Les révolutionnaires embastillés ont écrit tout au long de l’histoire des chefs-d’œuvre de la littérature universelle. D’innombrables récits, romans, pièces de théâtre, traités théoriques et pamphlets sont nés dans des geôles froides et sordides. La correspondance est évidemment le genre privilégié de la littérature carcérale. Rosa Luxemburg, Ernst Töller, Antonio Gramsci, James P. Cannon et autres radicaux ont produit des volumes entiers de Lettres de prison. Quand Philip Foner édita les lettres de Joe Hill, il aurait pu leur donner le même titre, chacune des quarante-cinq lettres du livre ayant été écrite derrière les barreaux, au cours de la longue lutte du poète IWW contre « la loi et l’ordre » de l’Utah. Bien que le travail de Foner soit incomplet, il ne nous reste pas plus d’une douzaine de lettres parmi celles que Joe Hill écrivit hors de prison. Comme il le remarqua en janvier 1915, alors qu’il était incarcéré depuis près d’un an : « La prison aura au moins fait de moi un bon correspondant » [Letters, p. 19].

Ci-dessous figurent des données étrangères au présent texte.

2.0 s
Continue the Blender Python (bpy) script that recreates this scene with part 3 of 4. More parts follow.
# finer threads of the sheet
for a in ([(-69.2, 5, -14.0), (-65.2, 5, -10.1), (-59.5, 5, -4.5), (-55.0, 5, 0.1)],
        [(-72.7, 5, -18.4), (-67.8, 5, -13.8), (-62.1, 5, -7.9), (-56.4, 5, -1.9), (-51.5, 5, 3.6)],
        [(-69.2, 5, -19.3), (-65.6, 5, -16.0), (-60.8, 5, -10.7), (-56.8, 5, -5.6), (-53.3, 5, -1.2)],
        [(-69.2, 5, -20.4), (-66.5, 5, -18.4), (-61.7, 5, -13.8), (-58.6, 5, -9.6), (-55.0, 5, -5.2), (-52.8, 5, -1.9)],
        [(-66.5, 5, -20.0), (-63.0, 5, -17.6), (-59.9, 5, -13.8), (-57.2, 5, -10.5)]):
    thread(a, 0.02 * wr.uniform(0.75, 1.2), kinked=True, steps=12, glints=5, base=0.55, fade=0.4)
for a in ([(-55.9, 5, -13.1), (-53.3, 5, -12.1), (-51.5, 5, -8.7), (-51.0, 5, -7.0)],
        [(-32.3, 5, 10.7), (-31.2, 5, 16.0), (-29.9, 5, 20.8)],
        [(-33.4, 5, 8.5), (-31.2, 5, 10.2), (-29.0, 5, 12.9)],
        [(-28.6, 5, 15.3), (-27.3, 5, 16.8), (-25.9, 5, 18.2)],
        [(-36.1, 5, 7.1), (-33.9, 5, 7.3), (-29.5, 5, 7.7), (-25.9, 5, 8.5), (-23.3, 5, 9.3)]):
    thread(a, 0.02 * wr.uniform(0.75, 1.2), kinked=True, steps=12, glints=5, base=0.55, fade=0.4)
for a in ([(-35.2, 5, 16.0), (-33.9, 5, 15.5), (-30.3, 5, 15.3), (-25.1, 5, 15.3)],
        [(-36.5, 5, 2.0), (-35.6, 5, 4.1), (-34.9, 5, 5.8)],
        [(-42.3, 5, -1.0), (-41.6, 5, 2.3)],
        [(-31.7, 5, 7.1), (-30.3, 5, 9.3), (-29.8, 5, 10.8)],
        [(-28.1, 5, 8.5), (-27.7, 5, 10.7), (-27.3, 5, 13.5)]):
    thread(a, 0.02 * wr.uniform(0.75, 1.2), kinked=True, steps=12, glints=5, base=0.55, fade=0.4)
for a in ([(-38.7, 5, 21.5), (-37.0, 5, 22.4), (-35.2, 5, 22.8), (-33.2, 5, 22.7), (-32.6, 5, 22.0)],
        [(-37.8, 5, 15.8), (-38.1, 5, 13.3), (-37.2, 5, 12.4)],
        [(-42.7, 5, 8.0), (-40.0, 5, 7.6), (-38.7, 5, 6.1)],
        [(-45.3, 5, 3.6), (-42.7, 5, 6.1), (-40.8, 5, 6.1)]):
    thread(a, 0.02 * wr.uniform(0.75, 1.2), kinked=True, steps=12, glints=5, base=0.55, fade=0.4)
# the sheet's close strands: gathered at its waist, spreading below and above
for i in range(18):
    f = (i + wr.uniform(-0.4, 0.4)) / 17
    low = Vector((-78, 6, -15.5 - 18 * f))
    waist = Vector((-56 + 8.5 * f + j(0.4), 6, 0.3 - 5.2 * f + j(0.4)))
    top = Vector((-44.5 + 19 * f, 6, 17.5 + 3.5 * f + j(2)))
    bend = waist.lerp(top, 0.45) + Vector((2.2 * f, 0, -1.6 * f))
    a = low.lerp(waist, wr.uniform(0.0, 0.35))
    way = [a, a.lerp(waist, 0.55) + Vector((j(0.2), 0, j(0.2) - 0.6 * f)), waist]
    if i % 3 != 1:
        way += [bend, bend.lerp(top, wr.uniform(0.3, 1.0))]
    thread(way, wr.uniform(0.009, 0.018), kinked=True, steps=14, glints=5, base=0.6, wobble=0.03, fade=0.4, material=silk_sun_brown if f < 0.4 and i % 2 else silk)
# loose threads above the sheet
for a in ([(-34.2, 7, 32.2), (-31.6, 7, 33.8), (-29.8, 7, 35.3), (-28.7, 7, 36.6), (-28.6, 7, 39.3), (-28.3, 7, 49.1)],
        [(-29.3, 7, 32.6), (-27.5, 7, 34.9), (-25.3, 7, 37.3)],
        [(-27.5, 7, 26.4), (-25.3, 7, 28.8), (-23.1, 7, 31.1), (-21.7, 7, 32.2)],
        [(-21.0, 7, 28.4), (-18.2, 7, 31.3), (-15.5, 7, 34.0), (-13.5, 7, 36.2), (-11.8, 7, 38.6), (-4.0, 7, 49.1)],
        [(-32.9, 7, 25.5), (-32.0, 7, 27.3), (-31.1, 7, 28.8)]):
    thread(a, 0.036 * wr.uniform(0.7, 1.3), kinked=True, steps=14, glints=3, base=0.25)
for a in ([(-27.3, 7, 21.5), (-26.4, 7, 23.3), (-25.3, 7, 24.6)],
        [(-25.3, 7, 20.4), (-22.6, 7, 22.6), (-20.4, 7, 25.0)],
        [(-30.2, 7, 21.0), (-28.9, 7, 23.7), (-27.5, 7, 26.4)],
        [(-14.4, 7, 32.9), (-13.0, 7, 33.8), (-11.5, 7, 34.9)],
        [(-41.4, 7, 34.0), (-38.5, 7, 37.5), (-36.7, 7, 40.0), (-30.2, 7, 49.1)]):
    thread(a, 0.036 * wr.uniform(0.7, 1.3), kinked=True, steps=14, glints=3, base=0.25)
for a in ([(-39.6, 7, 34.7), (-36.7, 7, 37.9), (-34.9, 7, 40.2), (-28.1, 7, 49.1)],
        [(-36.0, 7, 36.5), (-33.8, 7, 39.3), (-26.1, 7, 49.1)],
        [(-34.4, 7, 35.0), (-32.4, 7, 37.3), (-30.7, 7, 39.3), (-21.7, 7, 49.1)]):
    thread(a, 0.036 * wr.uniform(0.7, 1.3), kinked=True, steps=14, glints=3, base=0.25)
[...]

Ce que Joe Hill, Sam Murray, Alexander MacKay, Bill Haywood, T-Bone Slim, Fred Thompson et d’autres wobblies nous disent de la loi, de la police, du crime, des criminels, des tribunaux et de la prison n’a pas seulement un intérêt historique. Une bonne part de ce qu’ils écrivirent est encore d’une actualité brûlante. Tirés de leur expérience, dénués de tout jargon procédural, leurs écrits constituent une critique dévastatrice de l’injustice capitaliste. Ils jettent une lumière crue sur les préjugés de classe des tribunaux et des flics ; sur l’usage courant et permanent du coup monté ; sur l’importance de la charge de la preuve dans les procès et, plus généralement, sur la nécessité de défendre perpétuellement les droits toujours entravés à la liberté d’expression et de libre assemblée. Ils montrèrent aussi que le système d’injustice est complexe et ne peut être dépassé par une simple « réforme », mais seulement par une révolution sociale : l’abolition de la dictature par essence criminelle du capital, de la loi du profit et de l’esclavage salarié.

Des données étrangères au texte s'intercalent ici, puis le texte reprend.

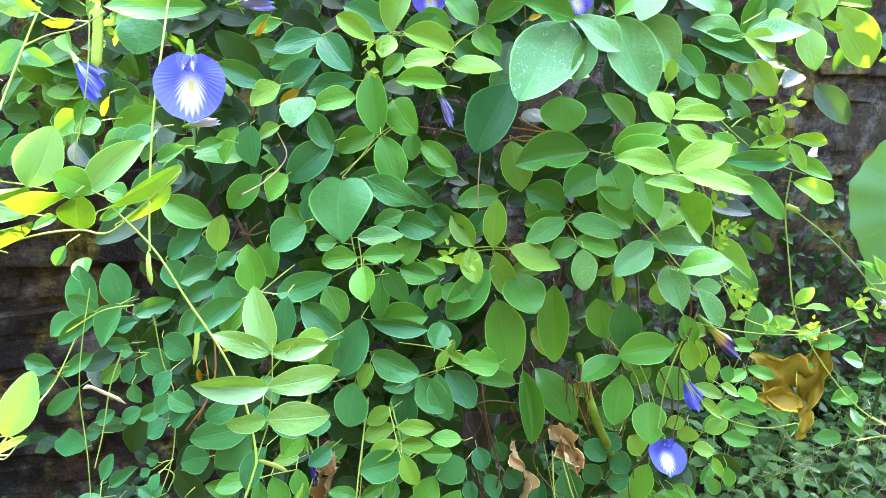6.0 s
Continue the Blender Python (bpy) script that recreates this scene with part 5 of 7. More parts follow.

Sujets toujours brûlants ici et maintenant comme dans toutes les parties du monde.
La société américaine a changé sur bien des aspects depuis les beaux jours de l’IWW, mais l’approche « officielle » des problèmes de la pauvreté, du crime et de la punition est plus dure, plus corrompue et plus hypocrite que jamais. Le vieux refrain grandiloquent du 4 Juillet proclamant les États-Unis le « pays le plus libre du monde » n’a bien sûr jamais été vrai : de fait, il a toujours été aussi creux que la statue de la Liberté. Mais il est significatif que si peu de gens prétendent que cette phrase a encore un sens. Et comment pourrait-il en aller autrement, quand chacun sait que les États-Unis ont, de loin, la plus grande population carcérale au monde ?

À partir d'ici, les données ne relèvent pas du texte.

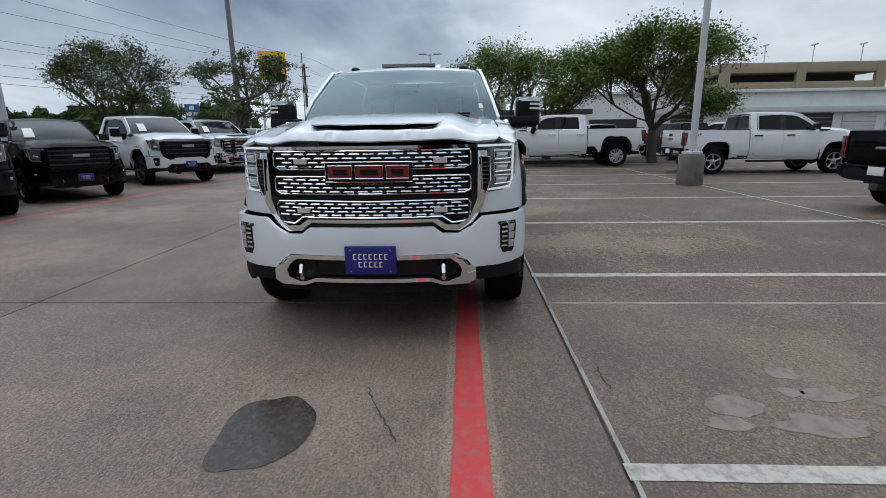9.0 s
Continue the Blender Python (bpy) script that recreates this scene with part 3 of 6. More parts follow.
ARCH_F = [(1.44, 0.46), (1.465, 0.79), (1.565, 0.965), (1.7, 1.08), (1.9, 1.12), (2.29, 1.12), (2.43, 1.03), (2.55, 0.85)]
ARCH_F_IN = [(1.56, 0.46), (1.58, 0.78), (1.66, 0.92), (1.77, 1.005), (1.93, 1.03), (2.25, 1.03), (2.37, 0.96), (2.47, 0.82)]
ARCH_R = [(-2.57, 0.56), (-2.58, 0.762), (-2.52, 0.942), (-2.39, 1.092), (-2.24, 1.162), (-1.67, 1.167), (-1.53, 1.082), (-1.44, 0.922), (-1.405, 0.53)]
ARCH_R_IN = [(-2.48, 0.56), (-2.48, 0.762), (-2.42, 0.892), (-2.33, 1.002), (-2.21, 1.067), (-1.7, 1.072), (-1.59, 1.002), (-1.52, 0.882), (-1.5, 0.53)]


def softened(points, rounds=2):
    """Cuts the corners of an open line."""
    for _ in range(rounds):
        out = [points[0]]
        for a, b in zip(points, points[1:]):
            out += [(a[0] * 0.78 + b[0] * 0.22, a[1] * 0.78 + b[1] * 0.22), (a[0] * 0.22 + b[0] * 0.78, a[1] * 0.22 + b[1] * 0.78)]
        points = out[:1] + out[2:-1] + [points[-1]]
    return points


ARCH_F, ARCH_F_IN, ARCH_R, ARCH_R_IN = (softened(p) for p in (ARCH_F, ARCH_F_IN, ARCH_R, ARCH_R_IN))


def build_wheel(parent, at, side, rim_mat, hero, radius=0.43, style=6, phase=0.35):
    """side: +1 for the left of the car. The wheel turns about the y axis; its outer face looks to side."""
    w = new("wheel")
    w.parent = parent
    w.matrix_local = Matrix.Translation(at)
    n = 64 if hero else 36
    r = radius
    k = r / 0.43
    o = side
    prof = [(-0.125, 0.29 * k), (-0.135, 0.33 * k), (-0.13, 0.385 * k), (-0.105, 0.418 * k), (-0.06, 0.428 * k), (0.06, 0.428 * k), (0.105, 0.418 * k),
            (0.128, 0.39 * k), (0.137, 0.345 * k), (0.132, 0.305 * k), (0.118, 0.283 * k)]
    part("tyre", lathe([(d * o, q) for d, q in prof], "Y", n, closed=True), RUBBER, w)
    if hero:
        bm = bmesh.new()
        for i in range(52):
            a = 2 * math.pi * i / 52
            for row, (d0, d1, q0, q1) in enumerate(((0.088, 0.134, 0.405, 0.431), (0.045, 0.082, 0.424, 0.432), (0.0, 0.038, 0.424, 0.432), (-0.05, -0.008, 0.424, 0.432), (-0.10, -0.058, 0.42, 0.431))):
                da = a + (0.03 if row % 2 else 0.0)
                wide = 0.042
                verts = []
                for aa in (da - wide, da + wide):
                    for d, q in ((d0, q1), (d1, q1 if row else q0 + 0.004), (d1, q0 - 0.012), (d0, q0 - 0.012)):
                        verts.append(bm.verts.new((q * k * math.cos(aa), d * o, q * k * math.sin(aa))))
                for q in ((0, 1, 2, 3), (7, 6, 5, 4), (0, 4, 5, 1), (1, 5, 6, 2), (2, 6, 7, 3), (3, 7, 4, 0)):
                    bm.faces.new([verts[j] for j in q])
        part("tread", bm, RUBBER, w)
    rr = 0.275 * k
    rim = lathe([(d * o, q) for d, q in ((-0.10, rr * 0.93), (-0.10, rr), (0.105, rr * 1.03), (0.118, rr * 1.02), (0.118, rr * 0.96), (0.095, rr * 0.93), (0.02, rr * 0.90), (-0.06, rr * 0.88))], "Y", n, closed=True)
    part("rim", rim, rim_mat, w)
    if hero:
        part("rim_step", lathe([(d * o, q * k) for d, q in ((0.040, 0.222), (0.066, 0.226), (0.072, 0.240), (0.060, 0.252), (0.030, 0.252))], "Y", n, closed=True), rim_mat, w)
        part("hub_recess", lathe([(0.088 * o, 0.103), (0.0955 * o, 0.1), (0.0955 * o, 0.06), (0.088 * o, 0.058)], "Y", 32, closed=True), GLOSS_BLACK, w)
    # the shade behind the spokes is put into the drum's near-black colour
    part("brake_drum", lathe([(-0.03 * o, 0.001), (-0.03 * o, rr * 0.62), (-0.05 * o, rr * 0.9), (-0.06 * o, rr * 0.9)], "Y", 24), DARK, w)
    count = style
    for i in range(count):
        a0 = 2 * math.pi * i / count + phase
        if style == 6:
            lanes = (-1, 1)
            shape = ((0.050, 0.026, 0.028), (0.108, 0.0255, 0.0265), (0.126, 0.0322, 0.0228), (0.18, 0.0385, 0.0270), (0.222, 0.0455, 0.0330), (0.246, 0.0500, 0.0375), (0.258, 0.048, 0.046), (0.272, 0.0495, 0.0505))
        else:
            lanes = (0,)
            shape = ((0.05, 0.0, 0.024), (0.15, 0.0, 0.020), (0.262, 0.0, 0.034))
        bm = bmesh.new()
        for lane in lanes:
            prev = None
            for q, off, half in shape:
                q, off, half = q * k, off * k * lane, half * k
                ring = []
                lift = 0.092 + 0.012 * (q / rr)
                for t, d in ((off - half, 0.052), (off - half * 0.92, lift - 0.010), (off - half * 0.30 * lane, lift + 0.006), (off + half * 0.92, lift - 0.010), (off + half, 0.052)):
                    ring.append(bm.verts.new((q * math.cos(a0) - t * math.sin(a0), d * o, q * math.sin(a0) + t * math.cos(a0))))
                if prev:
                    for j in range(5):
                        m = (j + 1) % 5
                        bm.faces.new((prev[j], prev[m], ring[m], ring[j]))
                prev = ring
        part("spoke", bm, rim_mat, w)
    hub = lathe([(0.04 * o, 0.10 * k), (0.088 * o, 0.096 * k), (0.094 * o, 0.085 * k), (0.094 * o, 0.058 * k), (0.118 * o, 0.054 * k), (0.124 * o, 0.044 * k), (0.124 * o, 0.0)], "Y", 32)
    part("hub_cap", hub, rim_mat, w)
    if hero:
        for i in range(8):
            a = 2 * math.pi * (i + 0.5) / 8
            c = (0.080 * math.cos(a), 0.0, 0.080 * math.sin(a))
            part("lug_nut", lathe([(0.09 * o, 0.0175), (0.126 * o, 0.016), (0.132 * o, 0.008), (0.132 * o, 0.0)], "Y", 8, centre=c), CHROME, w)
    return w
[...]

Un rapport de 1999 intitulé The Failure of the Death Penalty in Illinois (La faillite de la peine de mort en Illinois) confirmait le point de vue IWW. Des chapitres entiers s’apparentent à un résumé du procès de Joe Hill. Le rapport voit par exemple dans la peine capitale
[un] système si criblé de preuves défaillantes, de tactiques sans scrupules et d’incompétence que la justice a été oubliée. [...] Nombre d’inculpés [...] ont été condamnés à mort sur la base de preuves trop souvent non concluantes, parfois presque inconsistantes. Ils ont été condamnés à mort au cours de procès [...] truffés d’erreurs.
[Chicago Tribune, novembre 1999]
Et de citer de nombreux cas de cette même procédure bâclée caractérisant le procès de Joe Hill : falsification d’indices contre l’accusé, rejet de ceux qui allaient dans le sens de la défense, tromperie délibérée du jury.
Ce rapport, publié par le très conservateur Chicago Tribune, mettait en évidence, aux yeux de tous, que le prétendu système judiciaire américain est un désastre et une infamie.
Hélas, encore aujourd’hui, beaucoup de citoyens américains, particulièrement ceux qui se considèrent comme des « Blancs » de la « classe moyenne », estiment que la police et la justice du pays sont fondamentalement honnêtes et respectueuses des lois, que les procès sont justes, les coups montés une exception, que la peine de mort et l’incarcération représentent des menaces dissuasives efficaces. Certains sont prêts à gober n’importe quoi. Tous ceux qui, à l’instar du Mr Block de Joe Hill, s’imaginent « pouvoir être un jour président ».